**Task**
Take the listing from its first line through the line that contains "what is given" and please retype those lines exactly, leaving out the pictures.

>> Begin Source data

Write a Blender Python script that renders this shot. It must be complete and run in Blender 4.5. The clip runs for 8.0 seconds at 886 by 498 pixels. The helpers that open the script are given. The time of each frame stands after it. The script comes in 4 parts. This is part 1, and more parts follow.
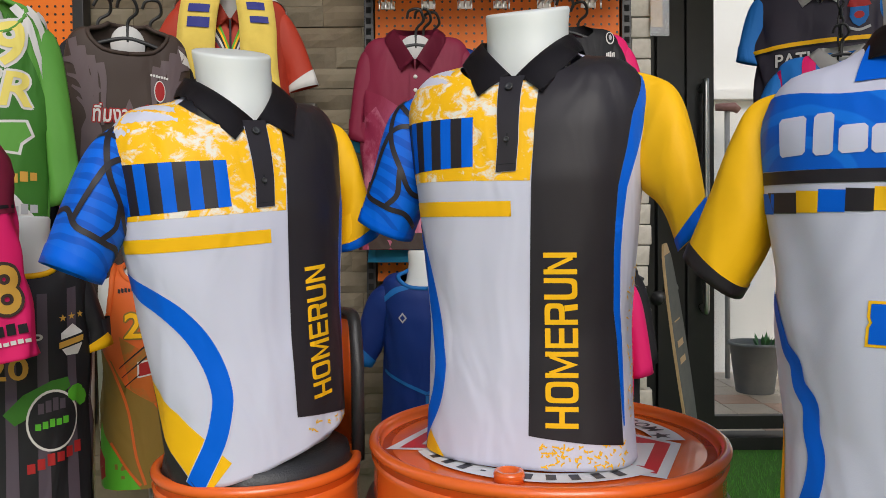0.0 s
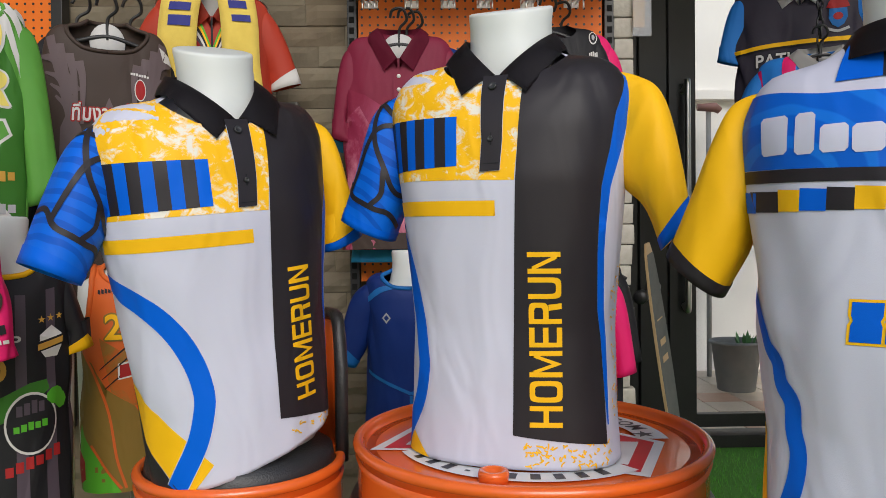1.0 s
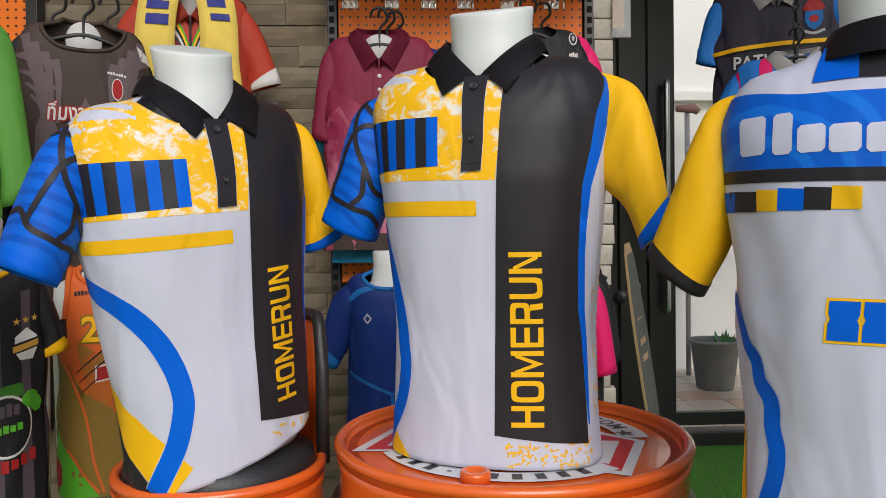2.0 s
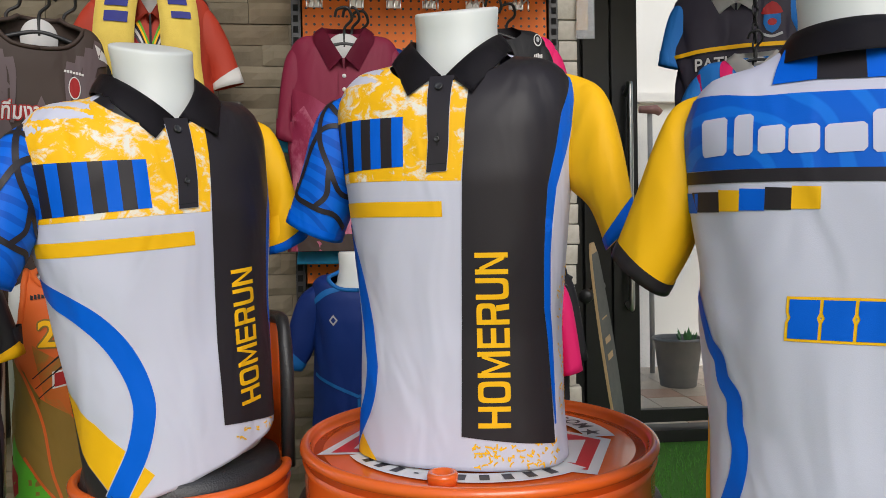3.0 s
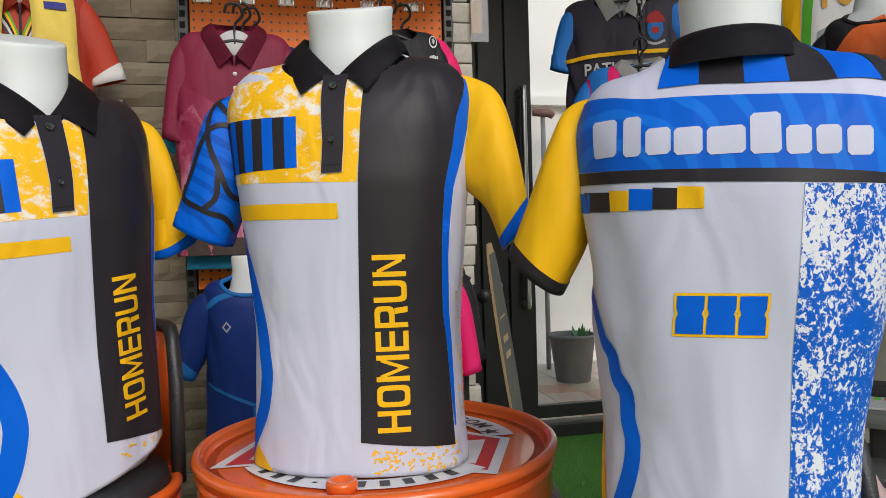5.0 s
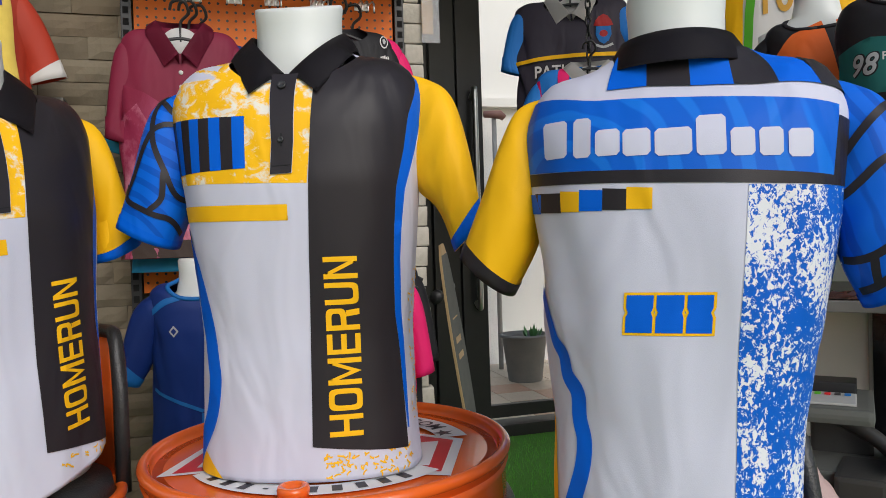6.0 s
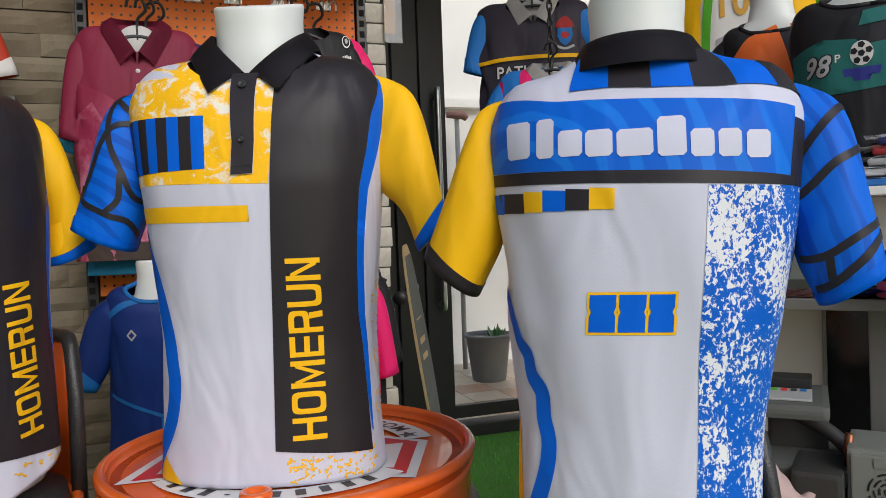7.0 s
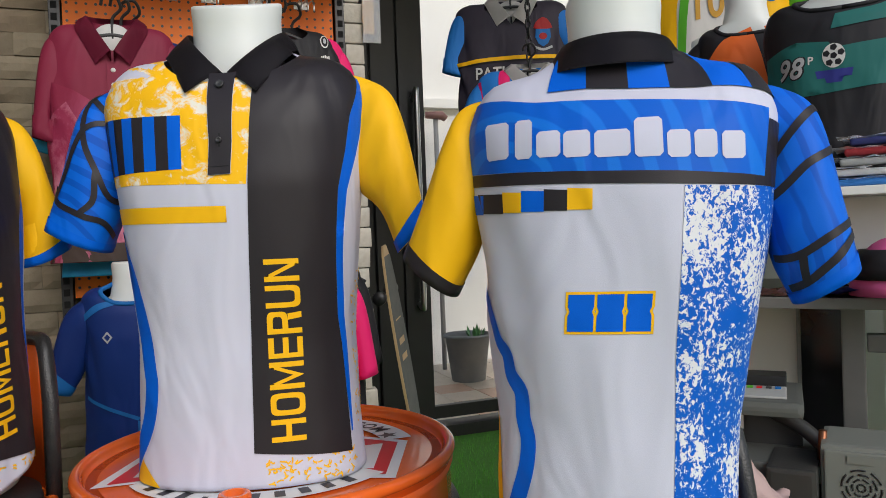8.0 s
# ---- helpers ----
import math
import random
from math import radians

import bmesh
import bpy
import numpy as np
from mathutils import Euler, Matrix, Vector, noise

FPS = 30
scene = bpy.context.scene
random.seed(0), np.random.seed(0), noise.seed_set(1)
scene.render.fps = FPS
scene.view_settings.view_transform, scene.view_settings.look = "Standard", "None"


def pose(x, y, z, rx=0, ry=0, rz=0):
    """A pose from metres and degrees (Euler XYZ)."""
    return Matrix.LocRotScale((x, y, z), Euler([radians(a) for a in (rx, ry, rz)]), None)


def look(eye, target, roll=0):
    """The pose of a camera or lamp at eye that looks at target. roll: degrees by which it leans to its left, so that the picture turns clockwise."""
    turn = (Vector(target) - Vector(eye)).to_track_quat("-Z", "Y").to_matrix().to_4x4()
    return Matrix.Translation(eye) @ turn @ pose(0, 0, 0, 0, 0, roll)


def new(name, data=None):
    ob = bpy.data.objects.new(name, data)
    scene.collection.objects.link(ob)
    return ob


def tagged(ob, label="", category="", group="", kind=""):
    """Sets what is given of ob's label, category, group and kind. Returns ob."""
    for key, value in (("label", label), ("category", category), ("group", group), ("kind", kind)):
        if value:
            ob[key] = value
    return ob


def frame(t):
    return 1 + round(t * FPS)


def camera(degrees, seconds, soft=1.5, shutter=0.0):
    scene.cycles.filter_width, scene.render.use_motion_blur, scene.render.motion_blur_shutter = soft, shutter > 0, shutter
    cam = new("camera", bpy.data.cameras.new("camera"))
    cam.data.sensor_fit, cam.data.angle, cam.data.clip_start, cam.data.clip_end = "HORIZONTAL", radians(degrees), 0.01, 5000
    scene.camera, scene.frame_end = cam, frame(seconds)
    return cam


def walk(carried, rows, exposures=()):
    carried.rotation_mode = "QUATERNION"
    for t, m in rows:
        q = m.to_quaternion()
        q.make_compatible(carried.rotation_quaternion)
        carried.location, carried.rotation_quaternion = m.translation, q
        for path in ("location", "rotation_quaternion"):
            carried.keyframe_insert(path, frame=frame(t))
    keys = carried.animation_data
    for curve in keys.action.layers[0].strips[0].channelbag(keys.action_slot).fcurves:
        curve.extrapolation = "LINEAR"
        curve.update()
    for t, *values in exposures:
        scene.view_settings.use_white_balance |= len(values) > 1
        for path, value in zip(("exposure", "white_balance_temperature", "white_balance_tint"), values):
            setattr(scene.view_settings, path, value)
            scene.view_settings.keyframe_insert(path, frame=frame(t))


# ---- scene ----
cam = camera(61.6, 8.0, soft=0.45)
EYE = 1.205
ROWS = [
    (0.0, 0.0, 0.0, 0.0, 0.0, -0.999, 0.5),
    (0.5, -0.0007, 0.0021, -0.0003, -0.688, -1.02, 0.554),
    (1.0, -0.0003, 0.003, -0.0004, -1.26, -1.022, 0.606),
    (1.5, -0.0006, 0.0036, -0.0008, -1.861, -1.01, 0.642),
    (3.0, 0.0002, 0.0098, 0.0, -5.323, -1.016, 0.937),
    (3.5, 0.0014, 0.0129, 0.0001, -7.043, -1.027, 1.077),
    (4.0, 0.0026, 0.0168, 0.0, -9.032, -1.029, 1.226),
    (4.5, 0.0036, 0.0199, 0.0003, -11.084, -1.047, 1.417),
    (6.0, 0.0062, 0.0265, 0.0003, -16.781, -1.083, 1.835),
    (6.5, 0.0064, 0.0285, 0.0006, -18.321, -1.108, 1.955),
    (7.0, 0.007, 0.0303, 0.0009, -19.6, -1.152, 2.065),
    (7.5, 0.0072, 0.0305, 0.001, -20.541, -1.161, 2.145),
    (8.0, 0.0064, 0.0291, 0.0009, -21.212, -1.182, 2.171),
]
walk(cam, [(t, pose(x, y, EYE + z, 90 + pitch, roll, yaw)) for t, x, y, z, yaw, pitch, roll in ROWS], [(0.0, 0.02), (8.0, 0.05)])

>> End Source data

**Solution for this problem**
Write a Blender Python script that renders this shot. It must be complete and run in Blender 4.5. The clip runs for 8.0 seconds at 886 by 498 pixels. The helpers that open the script are given. The time of each frame stands after it. The script comes in 4 parts. This is part 1, and more parts follow.
0.0 s
1.0 s
2.0 s
3.0 s
5.0 s
6.0 s
7.0 s
8.0 s
# ---- helpers ----
import math
import random
from math import radians

import bmesh
import bpy
import numpy as np
from mathutils import Euler, Matrix, Vector, noise

FPS = 30
scene = bpy.context.scene
random.seed(0), np.random.seed(0), noise.seed_set(1)
scene.render.fps = FPS
scene.view_settings.view_transform, scene.view_settings.look = "Standard", "None"


def pose(x, y, z, rx=0, ry=0, rz=0):
    """A pose from metres and degrees (Euler XYZ)."""
    return Matrix.LocRotScale((x, y, z), Euler([radians(a) for a in (rx, ry, rz)]), None)


def look(eye, target, roll=0):
    """The pose of a camera or lamp at eye that looks at target. roll: degrees by which it leans to its left, so that the picture turns clockwise."""
    turn = (Vector(target) - Vector(eye)).to_track_quat("-Z", "Y").to_matrix().to_4x4()
    return Matrix.Translation(eye) @ turn @ pose(0, 0, 0, 0, 0, roll)


def new(name, data=None):
    ob = bpy.data.objects.new(name, data)
    scene.collection.objects.link(ob)
    return ob


def tagged(ob, label="", category="", group="", kind=""):
    """Sets what is given of ob's label, category, group and kind. Returns ob."""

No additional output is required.